YOUR TASK
Can you transcribe the data exactly? Leave the pictures out.

***

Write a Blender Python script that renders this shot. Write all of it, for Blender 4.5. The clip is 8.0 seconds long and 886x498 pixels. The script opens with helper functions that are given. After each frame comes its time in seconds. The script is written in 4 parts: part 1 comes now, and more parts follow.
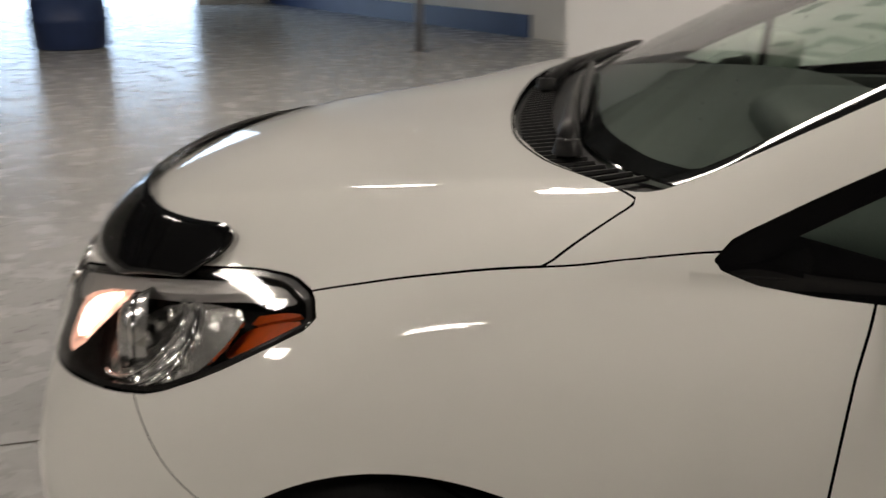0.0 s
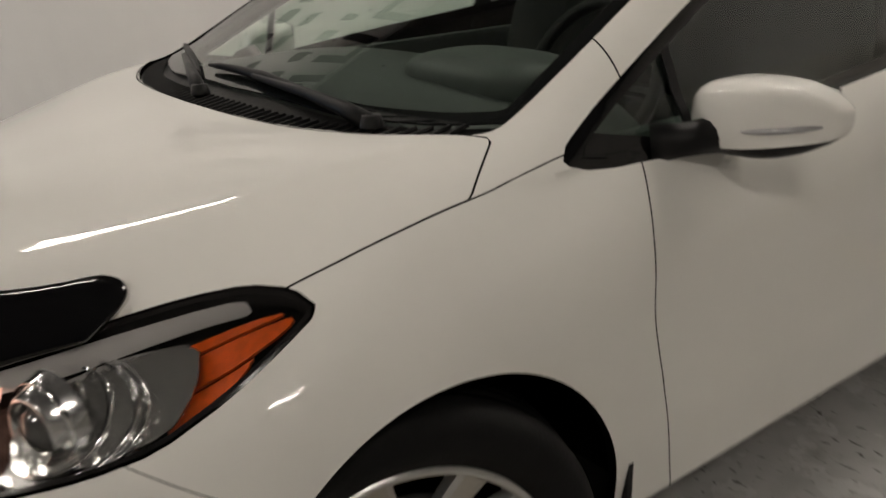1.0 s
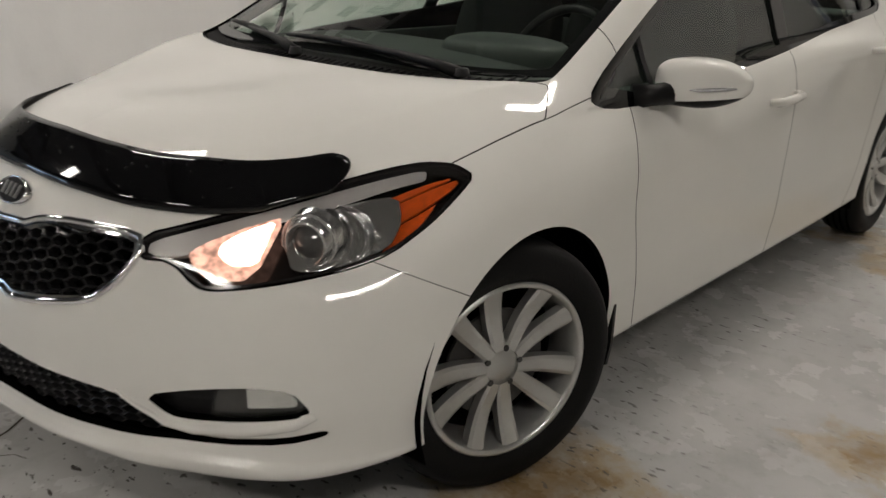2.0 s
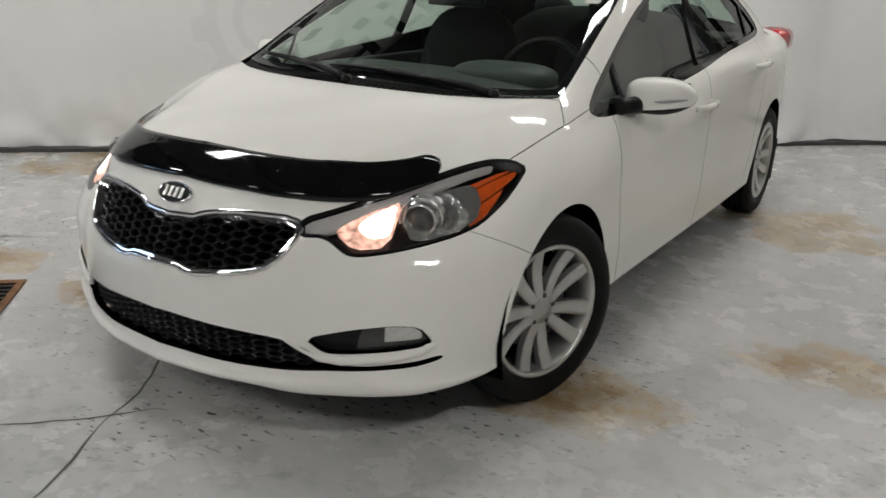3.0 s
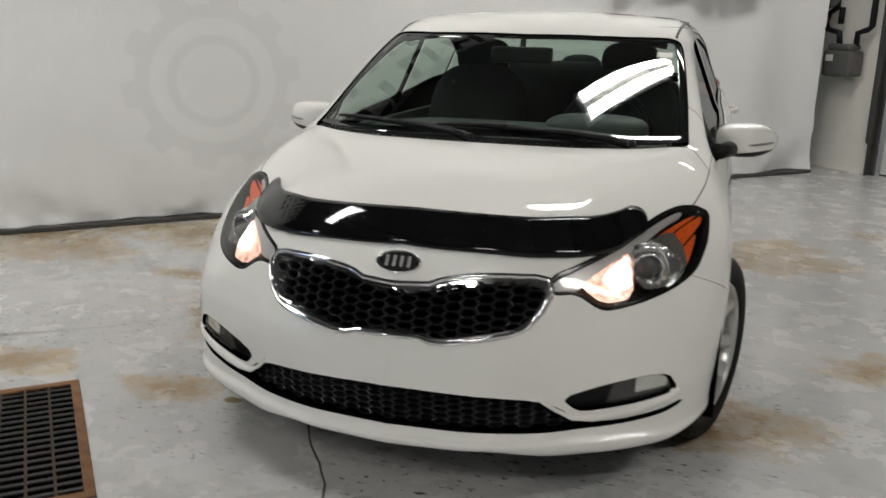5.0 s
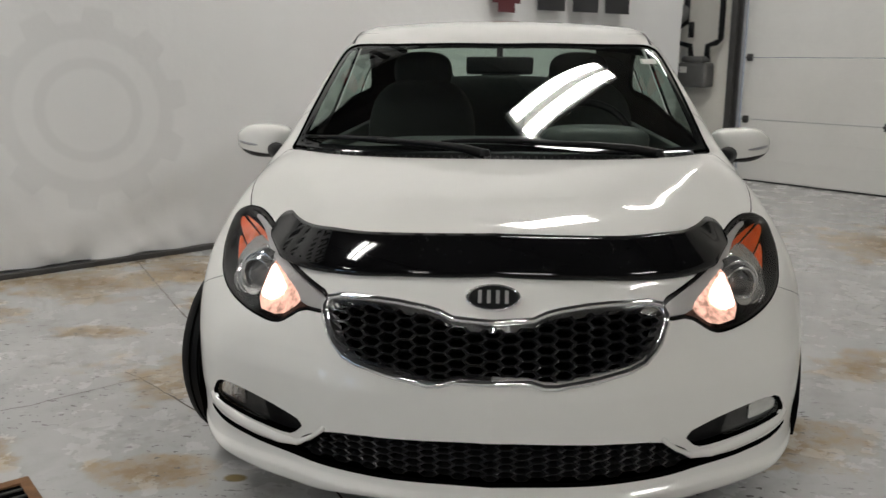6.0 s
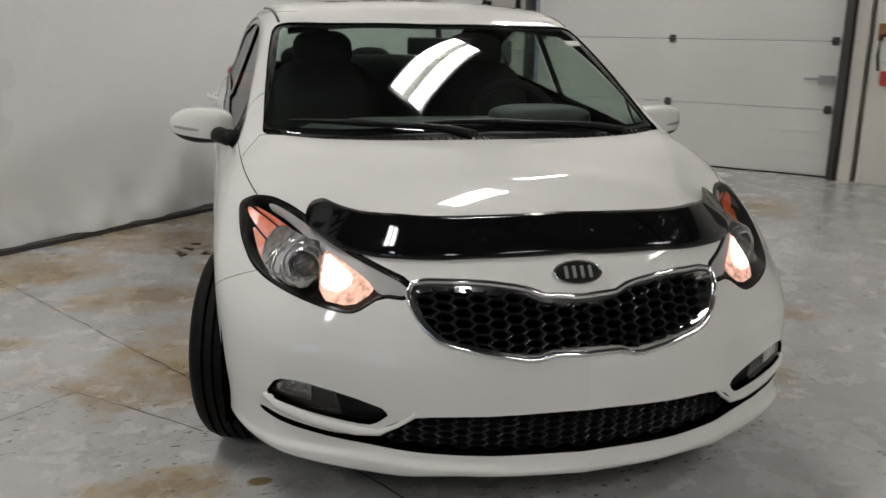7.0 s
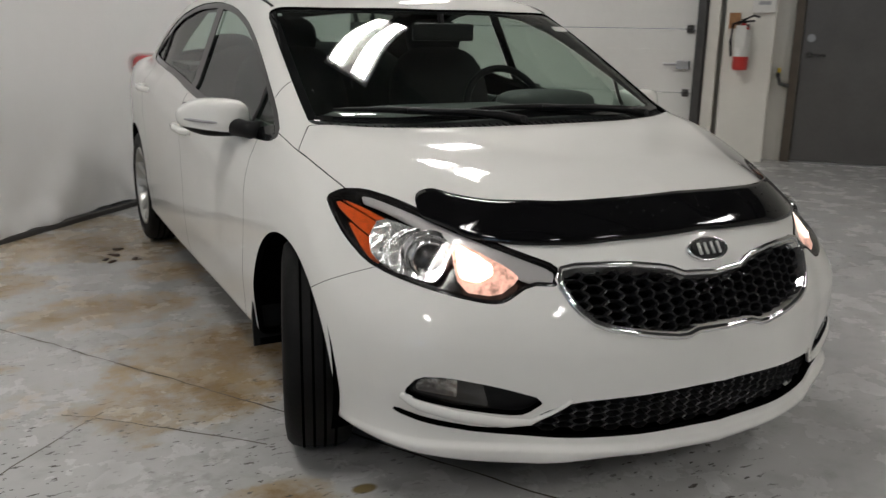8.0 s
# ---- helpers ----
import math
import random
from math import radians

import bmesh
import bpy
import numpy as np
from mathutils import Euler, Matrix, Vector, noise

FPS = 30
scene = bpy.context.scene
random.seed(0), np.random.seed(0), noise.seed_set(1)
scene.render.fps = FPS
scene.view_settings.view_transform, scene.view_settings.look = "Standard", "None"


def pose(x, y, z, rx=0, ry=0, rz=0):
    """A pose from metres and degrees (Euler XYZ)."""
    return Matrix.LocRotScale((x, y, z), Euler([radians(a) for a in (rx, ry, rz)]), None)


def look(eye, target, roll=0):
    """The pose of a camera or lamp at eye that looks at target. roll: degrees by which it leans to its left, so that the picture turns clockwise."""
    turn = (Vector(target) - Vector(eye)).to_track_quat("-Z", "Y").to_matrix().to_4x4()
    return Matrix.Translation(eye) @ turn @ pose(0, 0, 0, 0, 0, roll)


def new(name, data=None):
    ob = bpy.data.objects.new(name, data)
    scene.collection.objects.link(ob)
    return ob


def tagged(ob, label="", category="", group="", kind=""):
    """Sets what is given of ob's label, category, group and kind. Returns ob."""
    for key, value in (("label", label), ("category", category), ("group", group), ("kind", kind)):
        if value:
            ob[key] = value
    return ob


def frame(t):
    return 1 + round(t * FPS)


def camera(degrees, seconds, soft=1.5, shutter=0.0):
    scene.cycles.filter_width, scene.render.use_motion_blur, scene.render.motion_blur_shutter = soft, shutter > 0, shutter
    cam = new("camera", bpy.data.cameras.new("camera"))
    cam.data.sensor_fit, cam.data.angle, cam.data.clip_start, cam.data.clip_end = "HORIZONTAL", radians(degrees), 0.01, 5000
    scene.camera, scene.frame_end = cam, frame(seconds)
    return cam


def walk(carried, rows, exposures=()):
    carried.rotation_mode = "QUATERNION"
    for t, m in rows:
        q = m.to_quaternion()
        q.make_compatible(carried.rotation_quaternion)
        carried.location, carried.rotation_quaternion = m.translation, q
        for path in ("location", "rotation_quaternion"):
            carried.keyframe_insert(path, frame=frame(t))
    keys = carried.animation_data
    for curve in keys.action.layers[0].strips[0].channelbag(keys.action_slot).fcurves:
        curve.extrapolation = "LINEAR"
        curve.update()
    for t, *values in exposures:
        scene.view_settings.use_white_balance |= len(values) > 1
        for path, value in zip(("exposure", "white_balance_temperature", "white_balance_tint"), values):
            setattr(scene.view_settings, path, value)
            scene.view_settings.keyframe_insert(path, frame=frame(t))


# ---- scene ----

***

FULL RESPONSE
Write a Blender Python script that renders this shot. Write all of it, for Blender 4.5. The clip is 8.0 seconds long and 886x498 pixels. The script opens with helper functions that are given. After each frame comes its time in seconds. The script is written in 4 parts: part 1 comes now, and more parts follow.
0.0 s
1.0 s
2.0 s
3.0 s
5.0 s
6.0 s
7.0 s
8.0 s
# ---- helpers ----
import math
import random
from math import radians

import bmesh
import bpy
import numpy as np
from mathutils import Euler, Matrix, Vector, noise

FPS = 30
scene = bpy.context.scene
random.seed(0), np.random.seed(0), noise.seed_set(1)
scene.render.fps = FPS
scene.view_settings.view_transform, scene.view_settings.look = "Standard", "None"


def pose(x, y, z, rx=0, ry=0, rz=0):
    """A pose from metres and degrees (Euler XYZ)."""
    return Matrix.LocRotScale((x, y, z), Euler([radians(a) for a in (rx, ry, rz)]), None)


def look(eye, target, roll=0):
    """The pose of a camera or lamp at eye that looks at target. roll: degrees by which it leans to its left, so that the picture turns clockwise."""
    turn = (Vector(target) - Vector(eye)).to_track_quat("-Z", "Y").to_matrix().to_4x4()
    return Matrix.Translation(eye) @ turn @ pose(0, 0, 0, 0, 0, roll)


def new(name, data=None):
    ob = bpy.data.objects.new(name, data)
    scene.collection.objects.link(ob)
    return ob


def tagged(ob, label="", category="", group="", kind=""):
    """Sets what is given of ob's label, category, group and kind. Returns ob."""
    for key, value in (("label", label), ("category", category), ("group", group), ("kind", kind)):
        if value:
            ob[key] = value
    return ob


def frame(t):
    return 1 + round(t * FPS)


def camera(degrees, seconds, soft=1.5, shutter=0.0):
    scene.cycles.filter_width, scene.render.use_motion_blur, scene.render.motion_blur_shutter = soft, shutter > 0, shutter
    cam = new("camera", bpy.data.cameras.new("camera"))
    cam.data.sensor_fit, cam.data.angle, cam.data.clip_start, cam.data.clip_end = "HORIZONTAL", radians(degrees), 0.01, 5000
    scene.camera, scene.frame_end = cam, frame(seconds)
    return cam


def walk(carried, rows, exposures=()):
    carried.rotation_mode = "QUATERNION"
    for t, m in rows:
        q = m.to_quaternion()
        q.make_compatible(carried.rotation_quaternion)
        carried.location, carried.rotation_quaternion = m.translation, q
        for path in ("location", "rotation_quaternion"):
            carried.keyframe_insert(path, frame=frame(t))
    keys = carried.animation_data
    for curve in keys.action.layers[0].strips[0].channelbag(keys.action_slot).fcurves:
        curve.extrapolation = "LINEAR"
        curve.update()
    for t, *values in exposures:
        scene.view_settings.use_white_balance |= len(values) > 1
        for path, value in zip(("exposure", "white_balance_temperature", "white_balance_tint"), values):
            setattr(scene.view_settings, path, value)
            scene.view_settings.keyframe_insert(path, frame=frame(t))


# ---- scene ----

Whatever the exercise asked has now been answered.